Nah, sebagaimana kita bisa baca dari judul di atas, buku ini juga mengisahkan lahirnya tradisi-tradisi agama besar di berbagai belahan dunia: mulai dari agama ardhi maupun samawi. Lengkap!
Meskipun demikian, apa yang masih menjadi kekurangan, khususnya dalam konteks kita pembaca Indonesia?
Pertama, buku ini fokus pada peristiwa sejarah yang terjadi di Eropa—tentu saja ada juga perbincangan tentang sejarah Asia, tapi terbatas pada Asia Timur saja. Asia Tenggara nyaris tidak kita temukan. Tapi ini masih bisa kita maklumi, mengingat saat buku terbiat—1936—referensi tentang sejarah asia ‘minor’ masih belum banyak tersedia atau digali. Tapi Ernst Gombrich tetap berupaya adil dengan menghadirkan sejarah Eropa yang imbang.
Kedua, buku ini, khususnya pada bagian pertengahan buku, panjang lebar menceritakan peristiwa-peristiwa perang yang berlangsung di Eropa.
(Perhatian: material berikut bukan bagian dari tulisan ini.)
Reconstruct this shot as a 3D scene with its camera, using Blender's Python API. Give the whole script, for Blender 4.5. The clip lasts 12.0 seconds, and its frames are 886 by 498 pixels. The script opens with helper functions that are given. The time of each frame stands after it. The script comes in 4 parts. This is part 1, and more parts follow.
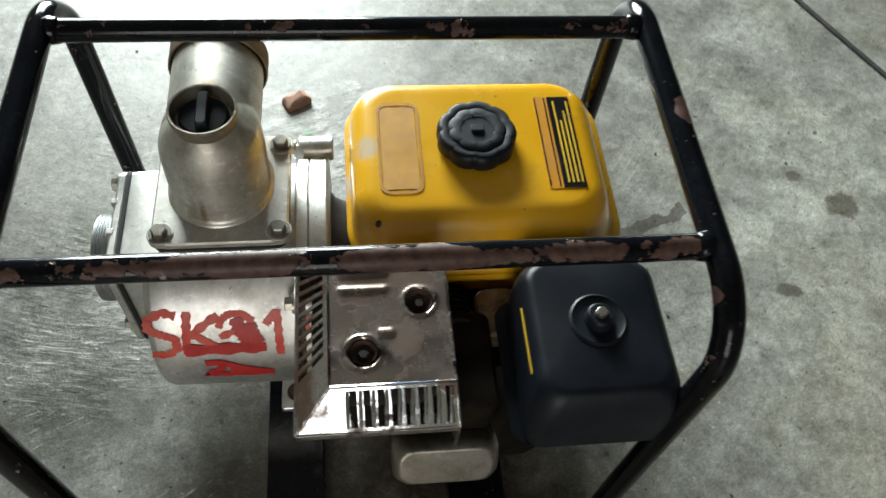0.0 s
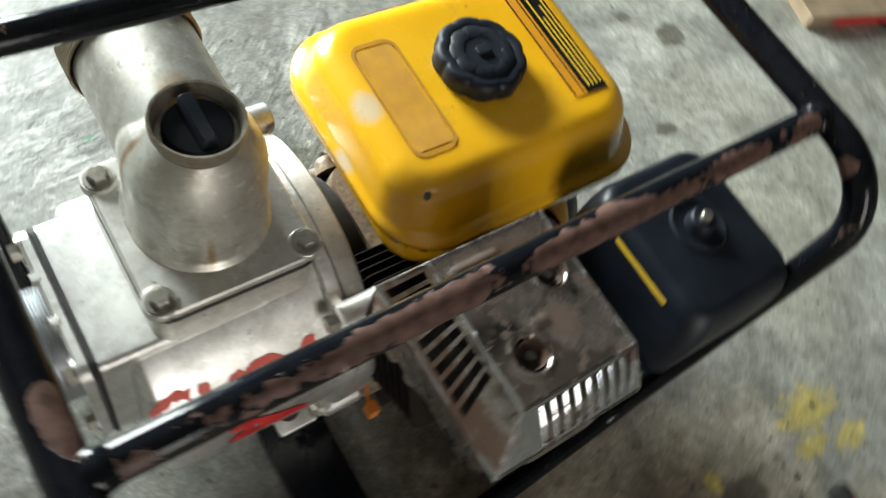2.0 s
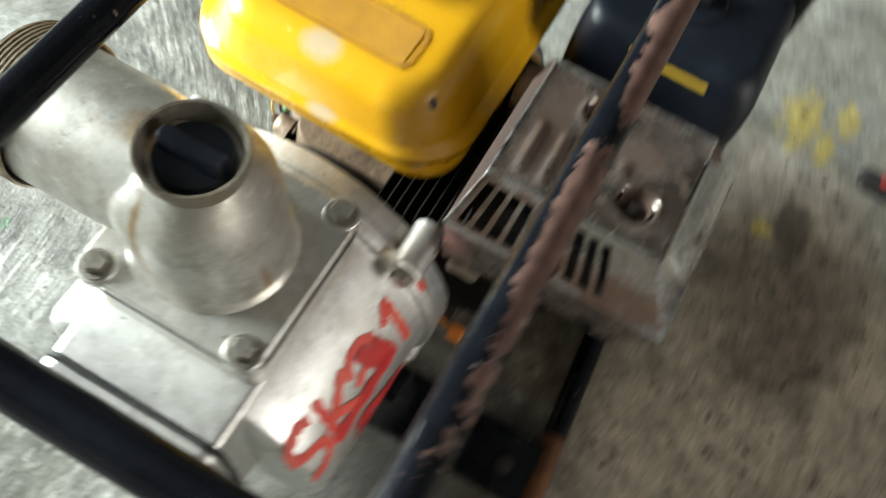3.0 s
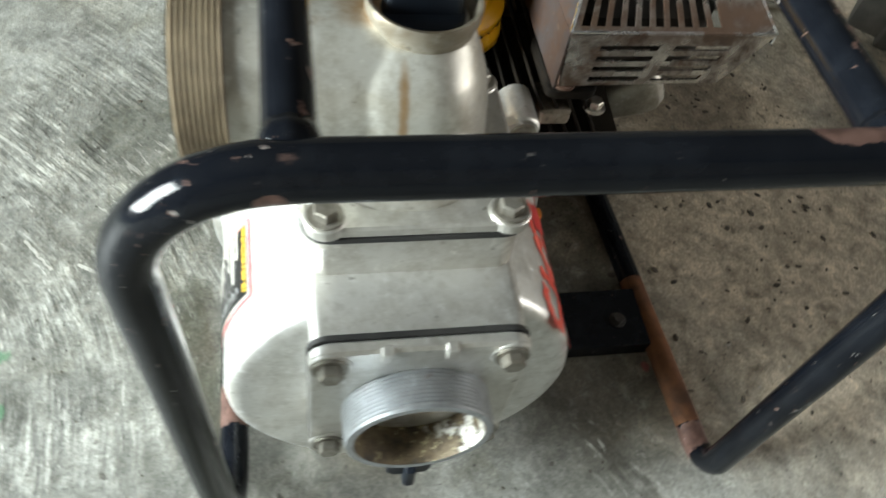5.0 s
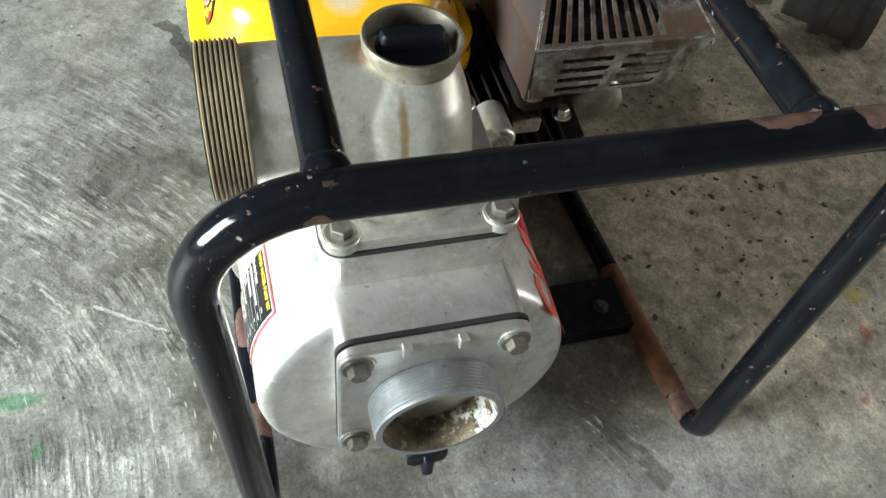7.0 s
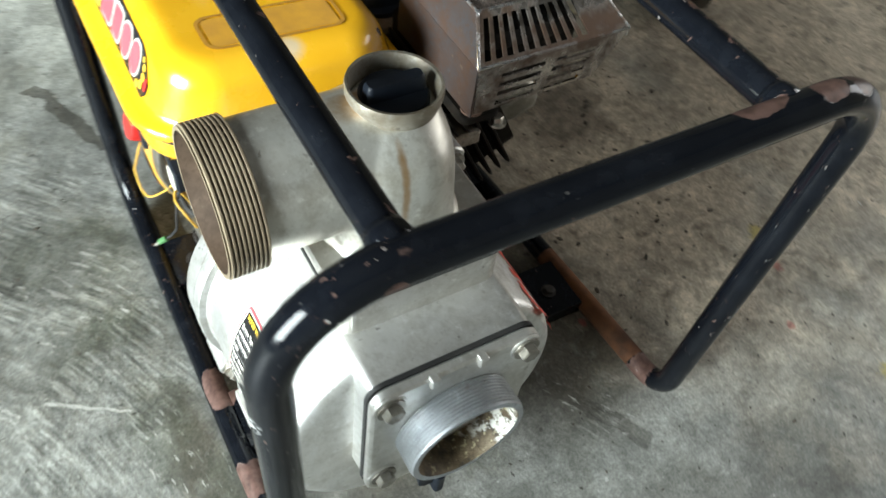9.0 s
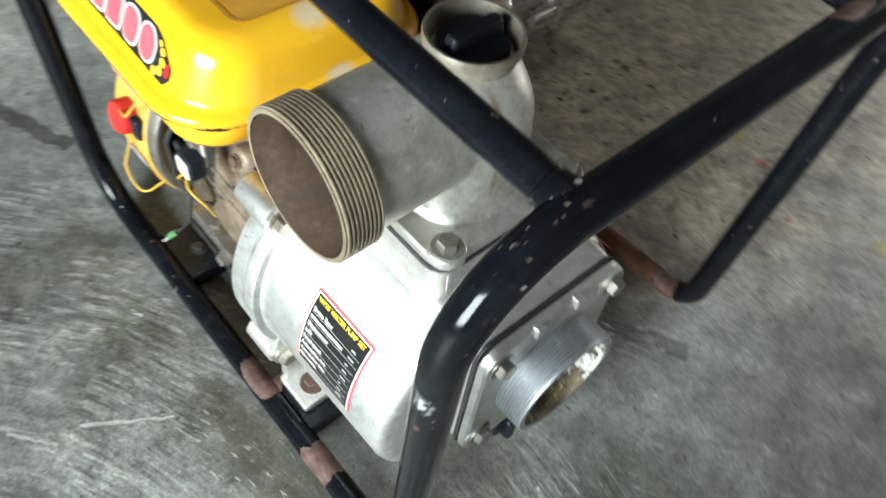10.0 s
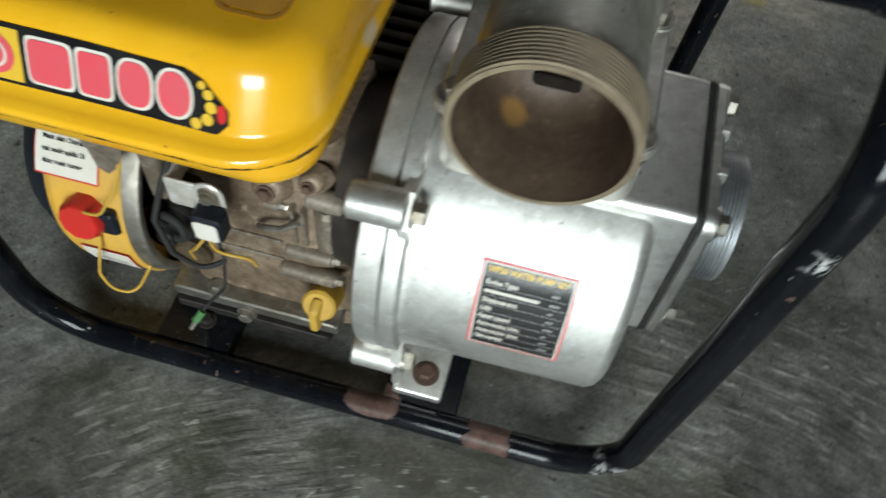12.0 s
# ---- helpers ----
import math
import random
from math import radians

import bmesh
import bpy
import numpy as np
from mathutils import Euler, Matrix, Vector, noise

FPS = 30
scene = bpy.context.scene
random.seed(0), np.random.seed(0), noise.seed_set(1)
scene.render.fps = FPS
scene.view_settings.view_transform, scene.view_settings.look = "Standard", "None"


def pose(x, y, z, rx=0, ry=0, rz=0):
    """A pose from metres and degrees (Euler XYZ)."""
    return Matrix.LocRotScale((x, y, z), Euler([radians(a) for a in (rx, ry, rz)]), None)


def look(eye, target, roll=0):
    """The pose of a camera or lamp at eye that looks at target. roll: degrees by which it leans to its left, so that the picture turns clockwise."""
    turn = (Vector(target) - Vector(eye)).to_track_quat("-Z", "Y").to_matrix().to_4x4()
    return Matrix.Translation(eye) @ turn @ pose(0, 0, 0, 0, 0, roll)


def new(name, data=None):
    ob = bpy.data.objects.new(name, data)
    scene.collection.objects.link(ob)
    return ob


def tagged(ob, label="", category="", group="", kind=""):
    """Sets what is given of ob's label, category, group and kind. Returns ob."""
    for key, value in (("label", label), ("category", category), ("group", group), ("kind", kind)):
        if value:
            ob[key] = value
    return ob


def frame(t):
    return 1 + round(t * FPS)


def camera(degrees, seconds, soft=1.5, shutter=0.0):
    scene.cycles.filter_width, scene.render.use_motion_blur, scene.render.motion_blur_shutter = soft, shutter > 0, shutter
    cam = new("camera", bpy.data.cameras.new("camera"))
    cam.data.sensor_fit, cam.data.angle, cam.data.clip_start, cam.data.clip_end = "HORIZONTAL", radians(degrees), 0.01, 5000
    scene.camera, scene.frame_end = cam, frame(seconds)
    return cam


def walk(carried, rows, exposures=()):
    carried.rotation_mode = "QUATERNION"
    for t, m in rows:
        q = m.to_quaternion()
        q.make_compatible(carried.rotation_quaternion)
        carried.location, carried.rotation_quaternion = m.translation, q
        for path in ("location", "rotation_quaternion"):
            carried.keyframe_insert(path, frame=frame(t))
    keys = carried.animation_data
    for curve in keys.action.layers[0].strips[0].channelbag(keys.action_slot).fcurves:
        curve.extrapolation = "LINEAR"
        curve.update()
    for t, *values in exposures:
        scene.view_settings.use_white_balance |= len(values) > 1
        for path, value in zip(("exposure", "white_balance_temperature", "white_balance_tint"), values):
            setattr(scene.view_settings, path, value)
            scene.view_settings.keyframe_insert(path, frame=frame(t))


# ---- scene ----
from mathutils.bvhtree import BVHTree

cam = camera(58.56, 12.0, 1.5, 0.8)
PATH = [
    (0, (-0.0039, -0.3948, 0.8852), (0.0743, -0.0123, 0.3042), 7.48),
    (0.5, (-0.0356, -0.3404, 0.8601), (0.0681, 0.0011, 0.2579), 11.69),
    (1, (-0.0691, -0.2502, 0.8071), (0.0751, 0.0280, 0.1811), 25.45),
    (1.2, (-0.0966, -0.2289, 0.8066), (0.0596, 0.0423, 0.1804), 26.82),
    (1.5, (-0.1405, -0.2138, 0.8049), (0.0868, 0.0300, 0.1894), 33.97),
    (2, (-0.2335, -0.1996, 0.7819), (0.0778, 0.0079, 0.1903), 27.34),
    (2.3, (-0.2558, -0.1800, 0.7751), (0.0572, 0.0071, 0.1775), 22.41),
    (2.5, (-0.2558, -0.1690, 0.7686), (0.0514, -0.0064, 0.1610), 21.26),
    (2.8, (-0.2553, -0.1350, 0.7502), (0.0606, -0.0244, 0.1354), 19.98),
    (3, (-0.2589, -0.1028, 0.7355), (0.0380, -0.0268, 0.1062), 16.06),
    (3.2, (-0.2667, -0.0713, 0.7204), (0.0052, -0.0195, 0.0774), 13.34),
    (3.5, (-0.3014, -0.0590, 0.6905), (-0.0150, -0.0311, 0.0524), 11.47),
    (3.7, (-0.3463, -0.0499, 0.6690), (-0.0134, -0.0602, 0.0533), 13.01),
    (5.3, (-0.4281, 0.1538, 0.6306), (-0.0333, 0.0058, 0.0719), 9.94),
    (5.5, (-0.4317, 0.1596, 0.6416), (-0.0410, 0.0009, 0.0829), 8.63),
    (6, (-0.4498, 0.1664, 0.6532), (-0.0458, 0.0115, 0.1029), 7.85),
    (6.5, (-0.4600, 0.1642, 0.6631), (-0.0550, -0.0004, 0.1165), 9.10),
    (7, (-0.4588, 0.1584, 0.6704), (-0.0545, 0.0019, 0.1208), 8.78),
    (7.2, (-0.4674, 0.1655, 0.6629), (-0.0534, -0.0042, 0.1246), 9.85),
    (8.8, (-0.4427, 0.2204, 0.6986), (-0.0671, -0.0151, 0.1569), 7.84),
    (9, (-0.4185, 0.2354, 0.6884), (-0.0647, -0.0309, 0.1463), 9.63),
    (9.5, (-0.3701, 0.2695, 0.6844), (-0.0612, 0.0004, 0.1169), 7.73),
    (10, (-0.3474, 0.3140, 0.6707), (-0.0716, 0.0038, 0.1070), 9.59),
    (10.3, (-0.3140, 0.3630, 0.6632), (-0.0976, 0.0044, 0.1023), 11.74),
    (10.5, (-0.2921, 0.3899, 0.6632), (-0.0916, 0.0217, 0.1027), 9.42),
    (10.7, (-0.2764, 0.4040, 0.6642), (-0.0855, 0.0364, 0.0999), 8.37),
    (11, (-0.2570, 0.4050, 0.6622), (-0.0776, 0.0437, 0.0901), 5.64),
    (11.2, (-0.2356, 0.4021, 0.6568), (-0.0646, 0.0423, 0.0812), 3.88),
    (11.5, (-0.1916, 0.3964, 0.6319), (-0.0712, 0.0242, 0.0515), 4.82),
    (12, (-0.1247, 0.4148, 0.6169), (-0.0578, 0.0317, 0.0348), 5.93),
]
EXPOSURES = [
    (0.0, 0.04, 6500, 10), (1.0, 0.20, 6500, 10), (1.5, 0.42, 6500, 10), (2.5, 0.52, 6500, 10), (3.5, 0.86, 6500, 10),
    (5.5, 0.60, 6380, 10), (7.0, 0.48, 6350, 10), (9.5, 0.35, 6200, 10), (10.5, -0.38, 6150, 10), (11.0, -0.68, 6150, 10),
    (11.5, -0.98, 6200, 10), (12.0, -1.28, 6300, 10),
]
walk(cam, [(t, look(eye, target, roll)) for t, eye, target, roll in PATH], EXPOSURES)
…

Bagi pembaca yang kurang sabaran, barangkali akan melewatkan atau mempercepat bagian-bagian ini. Walaupun memang informasi-informasinya sangat menarik, di samping gambaran-gambaran nyaris sadis tentang pembunuhan, pembantaian, pengusiran, intrik, dan sebagainya.
Di luar semua ‘kekurangan’ di atas, buku ini masih tetap sangat layak dibaca dan didiskusikan. Karena Ernst Gombrich memberikan kesan hendak menyampaikan bahwa kita mesti sadar sejarah untuk menciptakan dunia yang lebih baik ke depan.
“Kita semua mengharapkan masa depan yang lebih baik, masa depan itu harus lebih baik! Sudahkah masa sekarang lebih baik? Akankah masa depan kita akan lebih baik?” begitu Ernst Gombrich mengakhiri bukunya.